Der Hadaikum-Simulator

PROTOS verfolgt einen experimentellen Ansatz, der technisch anspruchsvoll ist. Um Informationen vom Nanometer- bis zum Planetenmaßstab zu erhalten, werden die Wissenschaftler eine Reihe von Reaktoren, „Hadean-Simulator“ genannt, verwenden. Damit führen sie Experimente unter den frühesten atmosphärischen Bedingungen der Erde durch, um herauszufinden, wie Flüssigkeiten mit Gestein interagieren. Mit Hilfe von Experimenten untersuchen sie die Rolle von Mineralien, insbesondere Siliziumdioxid, bei der Auslösung präbiotischer Reaktionen und Bildung mineralisch-organischer selbstorganisierender Strukturen, die zu lebenswichtigen Molekülen wie Amino- oder Nukleinsäuren führen.
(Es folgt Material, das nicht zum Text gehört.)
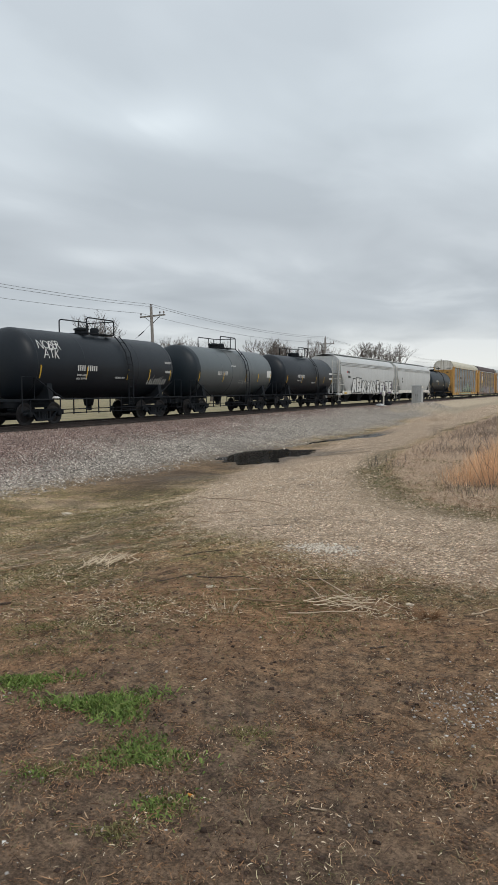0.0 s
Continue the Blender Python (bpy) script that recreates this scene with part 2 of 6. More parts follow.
SILVER = paint("silver_paint", (0.52, 0.53, 0.54), (0.44, 0.45, 0.46), (0.22, 0.2, 0.18), 0.3, 0.5, 0.15)
BLACK_TANK = paint("black_tank_paint", (0.007, 0.0105, 0.0155), (0.01, 0.0145, 0.02), (0.013, 0.017, 0.022), 0.3, 0.42, 0.0, 0.5, 0.35, spec=0.25)
GREY_TANK = paint("grey_tank_paint", (0.042, 0.056, 0.061), (0.056, 0.07, 0.075), (0.03, 0.034, 0.036), 0.3, 0.4, 0.0, 0.5, 0.3, spec=0.9)
BLUE_TANK = paint("dark_blue_tank_paint", (0.011, 0.018, 0.025), (0.008, 0.014, 0.019), (0.018, 0.022, 0.024), 0.2, 0.45, 0.0, 0.5, 0.3, spec=0.25)
BLACK_IRON = paint("black_iron", (0.0085, 0.0115, 0.016), (0.012, 0.0145, 0.018), (0.02, 0.02, 0.021), 0.4, 0.75, spec=0.18)
SOOTY_YELLOW = paint("sooty_yellow_paint", (0.40, 0.225, 0.06), (0.30, 0.16, 0.05), (0.035, 0.026, 0.022), 0.75, 0.7, 0.0, 0.9, 0.9, spec=0.25)
RUSTY_YELLOW = paint("rusty_yellow_paint", (0.46, 0.235, 0.06), (0.30, 0.125, 0.045), (0.09, 0.045, 0.03), 0.5, 0.7, 0.0, 0.9, 0.7, spec=0.25)
WHEEL = paint("wheel_steel", (0.012, 0.012, 0.0145), (0.02, 0.018, 0.018), (0.008, 0.008, 0.01), 0.4, 0.6, 0.1)
HOPPER_GREY = paint("pale_grey_hopper_paint", (0.47, 0.485, 0.485), (0.42, 0.435, 0.44), (0.22, 0.21, 0.19), 0.22, 0.55, 0.0, 0.4, 0.25)
# hopper grey with the shade below the ends put into the colour
HOPPER_SHADE = paint("shaded_slope_grey", (0.10, 0.105, 0.11), (0.07, 0.073, 0.078), (0.04, 0.04, 0.04), 0.3, 0.7)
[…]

Die Wissenschaftler erforschen auch den Einfluss von Siliziumdioxid bei der Fossilisation und Erhaltung von Überresten frühester Mikroorganismen und Biomorphen.

Cölfen betont: „Die Universität Konstanz verfügt über viele hoch entwickelte Analysegeräte, die für die Durchführung solch anspruchsvoller Experimente erforderlich sind.“ Die Synergien zwischen den Laboratorien der vier Einrichtungen bilden eine einzigartige Ausgangsbasis, um die Bedingungen im Hadaikum in ihren komplexen Kombinationen systematisch zu testen.